The method according to the invention can be carried out manually. Furthermore, the voltage or current variation can be varied in dependence on calculated or measured function curves. For this, a desired starting-up or switching-off characteristic may be implemented, for example, when raising and lowering the current intensities. According to the invention, automatic control with temperature measurement of the metal is also advantageously possible, so that the voltage or current intensity can be changed in dependence on a temperature or the temperature values measured at a number of points of the metal. This allows the temperature to be kept constant, in particular, or a lowering of the temperature of the metal to be delayed. Furthermore, another measured variable may also be measured for an automatic control procedure. This may, in particular, involve measuring an internal mold pressure between the mold halves. This measurement may take place, for example, by means of a membrane which is provided flush in the mold surface or inner face of the mold halves and is connected to a piezoelectric crystal fitted outside the mold cavity. As an alternative to this, a piezoelectric crystal may be provided under an ejector pin, so that a measurement of the internal mold pressure is possible by means of the displaceable ejector pin.
Furthermore, in addition or as an alternative to this, a sound emission, in particular an ultrasound emission of the metal, for example in the range of 100 KHZ, may be measured.

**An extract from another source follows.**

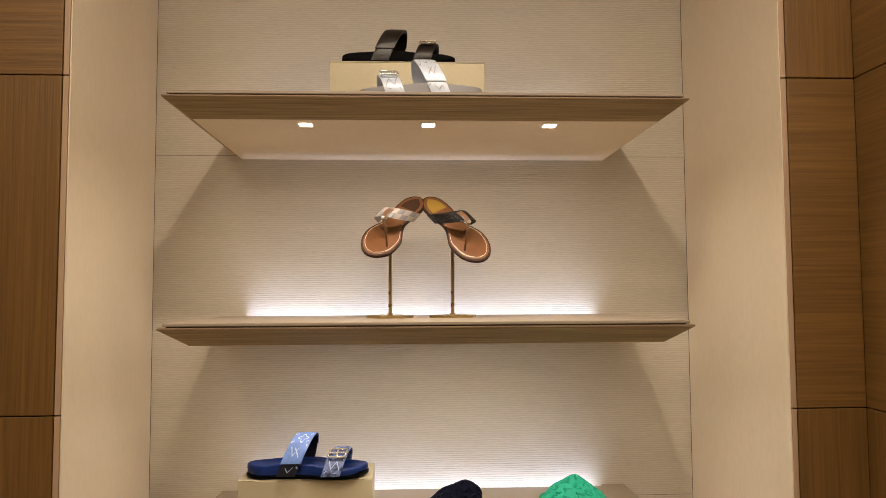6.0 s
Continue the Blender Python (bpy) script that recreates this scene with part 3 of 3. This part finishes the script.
def strap_sandal(m, bed, over, under, metal, pattern, label, outsole=None, near=1, toe_cover=None):
    """Contoured two-strap sandal, with a broad instep strap and a buckled toe strap."""
    root = thing("strap_sandal", m, label, "sandal", "two-strap sandals")
    L = 0.264
    st = outline(L, ((0, 0.038), (0.35, 0.036), (0.7, 0.050), (1, 0.046)), ((0, 0.0), (0.5, -0.003), (1, 0.003)), 0.17, 0.25, 40)
    rise = lambda s: curve(((0, 0.030), (0.12, 0.029), (0.34, 0.033), (0.52, 0.031), (0.75, 0.023), (0.92, 0.024), (1, 0.026)), s)
    lo = lambda s: curve(((0, 0.003), (0.1, 0.0), (0.85, 0.0), (1, 0.006)), s)
    mesh("outsole", *sole(st, [(0.003, lo), (0.0, lambda s: lo(s) + 0.002), (0.0, lambda s: lo(s) + 0.006), (0.0025, lambda s: lo(s) + 0.0075)]), outsole or M["sole_black"], root, "thin black outsole", smooth=True)
    mesh("footbed", *sole(st, [(0.0045, lambda s: lo(s) + 0.0072), (0.0022, lambda s: lo(s) + 0.009), (0.0012, lambda s: rise(s) * 0.7), (0.002, lambda s: rise(s) - 0.002), (0.0045, rise)],
                          top=lambda s, u: -0.006 * (1 - u ** 4) * min(1.0, 6 * s, 5 * (1 - s))), bed, root, smooth=True)

    def arch(s0, wide, height, lean, half, skew=0.0):
        def fn(u, v):
            a = math.pi * (0.0 + 1.0 * u)
            k = math.sin(a) ** 0.8
            s = s0 + lean * k + skew * u + (v - 0.5) * wide
            return (near * math.cos(a) * (half + 0.003), (s - 0.5) * L, 0.008 + (height - 0.008) * k)
        return fn

    instep = arch(0.340, 0.150, 0.087, 0.098, 0.041, 0.10)
    toe = arch(0.70, 0.15, 0.056, 0.045, 0.0495, 0.06)
    a = mesh("instep_strap", *shell(instep, 40, 10, 0.003), under, root, "broad strap over the instep", smooth=True)
    mesh("strap_flap", *shell(instep, 34, 12, 0.0035, lift=0.0034, u0=0.080, u1=0.80, v0=-0.04, v1=1.04), over, a, smooth=True)
    b = mesh("toe_strap", *shell(toe, 36, 10, 0.003), toe_cover or over, root, "buckled strap over the toes", smooth=True)
    mesh("strap_tongue", *shell(toe, 20, 8, 0.003, lift=0.003, u0=0.20, u1=0.62, v0=0.12, v1=0.88), toe_cover or over, b, smooth=True)
    if pattern:
        print_on(a, instep, (("petal", 0.355, 0.56, 0.075, 0.30), ("bar", 0.245, 0.16, 0.145, 0.42, 0.0084), ("bar", 0.145, 0.42, 0.225, 0.60, 0.0066), ("bar", 0.225, 0.40, 0.135, 0.76, 0.0084),
                             ("bar", 0.27, 0.88, 0.24, 0.99, 0.0108), ("bar", 0.28, 0.02, 0.31, 0.14, 0.0096), ("bar", 0.42, 0.02, 0.44, 0.20, 0.0096), ("bar", 0.41, 0.86, 0.44, 0.98, 0.0096),
                             ("bar", 0.30, 0.80, 0.31, 0.94, 0.0060), ("petal", 0.55, 0.4, 0.06, 0.26)), 0.0056, pattern)
        print_on(a, instep, (("bar", 0.050, 0.30, 0.020, 0.52, 0.0036), ("bar", 0.020, 0.52, 0.052, 0.70, 0.0036), ("bar", 0.06, 0.85, 0.045, 0.98, 0.0048)), 0.0022, pattern)
        print_on(b, toe, (("bar", 0.205, 0.15, 0.075, 0.40, 0.0108), ("bar", 0.075, 0.40, 0.175, 0.60, 0.0084), ("bar", 0.185, 0.58, 0.065, 0.86, 0.0102), ("bar", 0.03, 0.1, 0.06, 0.22, 0.0072),
                          ("bar", 0.22, 0.8, 0.20, 0.98, 0.0084), ("bar", 0.03, 0.6, 0.035, 0.78, 0.0060), ("petal", 0.69, 0.5, 0.06, 0.26)), 0.0024, pattern)
        print_on(b, toe, (("petal", 0.46, 0.5, 0.06, 0.28), ("bar", 0.53, 0.2, 0.56, 0.34, 0.0060)), 0.0052, pattern)
    # buckle
    def on(u, v, lift):
        e = 1e-3
        p = Vector(toe(u, v))
        n = (Vector(toe(u + e, v)) - p).cross(Vector(toe(u, v + e)) - p).normalized()
        if n.dot(p - Vector((0, p.y, 0.015))) < 0:
            n = -n
        return p + n * lift
    corner = [(0.22, 0.16), (0.22, 0.86), (0.235, 0.96), (0.345, 0.96), (0.36, 0.86), (0.36, 0.16), (0.345, 0.06), (0.235, 0.06)]
    k = mesh("buckle", *tube([on(u, w, 0.0085) for u, w in corner], 0.0019, True), metal, b, "bright metal buckle", smooth=True)
    mesh("prong", *tube([on(0.365, 0.5, 0.0095), on(0.29, 0.5, 0.0105), on(0.21, 0.5, 0.0095)], 0.0021), metal, b, smooth=True)
    mesh("roller", *tube([on(0.29, 0.08, 0.0080), on(0.29, 0.5, 0.0080), on(0.29, 0.94, 0.0080)], 0.0023), metal, b, smooth=True)
    return root


strap_sandal(pose(-0.262, 1.897, LIP[1] + TOP + 0.106, 0, 0, -90.0), M["navy"], M["denim"], M["dark_denim"], M["buckle"], M["print"], "navy sandal with washed blue printed straps and buckle", toe_cover=M["denim_mix"])
strap_sandal(pose(-0.064, 1.930, LIP[3] + TOP + 0.115, 0, 0, -90.0), M["bed_dark"], M["brown"], M["brown"], M["buckle"], None, "dark brown two-strap sandal with gold buckle")
strap_sandal(pose(-0.016, 1.790, LIP[3] + TOP, 0, 0, 90.0), M["bed_grey"], M["silver"], M["silver"], M["steel"], M["faint"], "silver white two-strap sandal with steel buckle", M["bed_grey"], near=-1)


# ---- thong sandals on their stands ----
def stand(x, y, height):
    root = thing("sandal_stand", pose(x, y, LIP[2] + TOP), "slim brushed gold stand that holds up a sandal", "display stand", "gold stands on the shelf")
    ring = lambda r, z: [(r * math.cos(math.pi * k / 3 + 0.12), r * 0.95 * math.sin(math.pi * k / 3 + 0.12), z) for k in range(6)]
    v = ring(0.0535, 0.0) + ring(0.0545, 0.001) + ring(0.0545, 0.0055) + ring(0.0530, 0.0065)
    f = [(k * 6 + i, k * 6 + (i + 1) % 6, (k + 1) * 6 + (i + 1) % 6, (k + 1) * 6 + i) for k in range(3) for i in range(6)] + [tuple(range(6)), tuple(range(18, 24))]
    mesh("base", v, f, M["gold"], root)
    part("post", box_bm(-0.0038, 0.0038, -0.0038, 0.0038, 0.0064, height, 0.0006), M["gold"], root)
    mesh("collar", *tube([(0, 0, 0.0064), (0, 0, 0.0105)], 0.0065, sides=12), M["gold"], root, smooth=True)
    return root


def thong_sandal(heel, toe, facing, flip, band, band2, heel_patch, strap, label):
    """Flat leather sandal held at a slant: band over the instep, a strip down to the toe post."""
    heel, toe = Vector(heel), Vector(toe)
    ya = (toe - heel).normalized()
    za = Vector(facing)
    za = (za - ya * za.dot(ya)).normalized()
    xa = ya.cross(za)
    mid = (heel + toe) / 2
    m = Matrix(((xa.x, ya.x, za.x, mid.x), (xa.y, ya.y, za.y, mid.y), (xa.z, ya.z, za.z, mid.z), (0, 0, 0, 1)))
    L = (toe - heel).length
    root = thing("thong_sandal", m, label, "sandal", "thong sandals on gold stands")
    q = flip
    st = outline(L, ((0, 0.028), (0.22, 0.029), (0.42, 0.023), (0.70, 0.044), (1, 0.040)), ((0, 0.0), (0.35, 0.004 * q), (0.7, 0.0), (1, -0.006 * q)), 0.16, 0.27, 40)
    bend = lambda s: curve(((0, 0.006), (0.25, 0.003), (0.5, 0.0), (0.8, -0.001), (1, 0.004)), s)
    b = lambda d: (lambda s: bend(s) + d)
    mesh("sole", *sole(st, [(0.0015, b(-0.0085)), (0.0, b(-0.0075)), (0.0, b(-0.001)), (0.0012, b(0.0))]), M["tan_edge"], root, "dark brown sole edge", smooth=True)
    mesh("footbed", *sole(st, [(0.0035, b(-0.001)), (0.0038, b(0.0006)), (0.005, b(0.0011))]), M["tan"], root, "smooth tan leather footbed", smooth=True)
    path = []
    for side in (0, 1):
        for s, y, l, r in (st if side == 0 else st[::-1]):
            if 0.50 < s < 0.985:
                half, c = (r - l) / 2 - 0.0075, (l + r) / 2
                path.append((c + (half if side else -half), y * (1 - 0.0075 / 0.13), bend(s) + 0.0013))
    mesh("stitching", *tube(path, 0.0005, False, 5), M["stitch"], root, "cream stitched line", smooth=True)
    hs = [k for k in st if k[0] < 0.24]
    mesh("heel_patch", *sole([(s, y, l, r) for s, y, l, r in hs], [(0.0095, b(0.0009)), (0.010, b(0.0016)), (0.0105, b(0.0017))]), heel_patch, root, smooth=True)

    def over(u, v):
        a = math.pi * u
        k = math.sin(a) ** 0.85
        half = 0.0335
        s = 0.37 + 0.225 * k + 0.20 * q * (u - 0.5) + (v - 0.5) * (0.135 + 0.03 * k)
        return (-math.cos(a) * half + 0.004 * q, (s - 0.5) * L, bend(s) - 0.004 + 0.058 * k)

    bd = mesh("band", *shell(over, 44, 12, 0.0025), band, root, smooth=True)
    if band2:
        n, rows = 9, 2
        for i in range(n):
            for j in range(rows):
                if (i + j) % 2 == 0:
                    u0, v0 = 0.06 + 0.88 * i / n, j / rows
                    mesh("check", *shell(over, 5, 4, 0.0006, lift=0.0015, u0=u0, u1=u0 + 0.88 / n, v0=v0 + 0.01, v1=v0 + 1 / rows - 0.01), band2, bd, smooth=True)
    tipy = 0.30 * L
    A, B = Vector((0.002 * q, 0.185 * L, 0.052)), Vector((-0.026 * q, tipy, 0.0005))
    width = 0.0050

    def strip(u, v):
        p = A.lerp(B, u)
        p.z += 0.012 * math.sin(math.pi * u) ** 1.0
        w = width * (1 - 0.55 * min(1.0, u * 1.25))
        return (p.x - (v - 0.5) * 2 * w, p.y, p.z)

    mesh("toe_strip", *shell(strip, 18, 6, 0.0026), strap, root, "narrow leather strip to the toe post", smooth=True)
    loop = lambda u, v: (0.002 * q - (v - 0.5) * 0.013, (0.02 + 0.175 * u) * L, 0.0525 + 0.005 * math.sin(math.pi * u))
    mesh("loop", *shell(loop, 10, 6, 0.0032), strap, root, "leather loop round the band", smooth=True)
    bm = bmesh.new()
    bmesh.ops.create_uvsphere(bm, u_segments=12, v_segments=8, radius=0.0042, matrix=Matrix.Translation((0.001 * q, 0.196 * L, 0.0560)))
    part("rivet", bm, M["buckle"], root, "small gold rivet", smooth=True)
    return root


stand(-0.085, 1.960, 0.178)
stand(0.059, 1.960, 0.178)
thong_sandal((-0.014, 2.020, 1.912), (-0.137, 1.885, 1.772), (0.12, -0.62, 0.78), 1, M["check_a"], M["check_b"], M["tan_edge"], M["strap_brown"], "tan leather thong sandal with checked ivory band")
thong_sandal((-0.001, 2.020, 1.912), (0.132, 1.885, 1.760), (-0.12, -0.62, 0.78), -1, M["patent"], None, M["ochre"], M["strap_brown"], "tan leather thong sandal with glossy black band")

A sound emission analysis of this type can be used to establish the undesired cavitation taking place during the solidifying process. An example of such sound emission analysis is shown in DE 39 40 560 C2. According to the invention, the automatic control takes place here in such a way that, when a measuring signal or excessively high measuring signal is obtained, the heating power is increased, so that the measured signal is kept to a minimal level.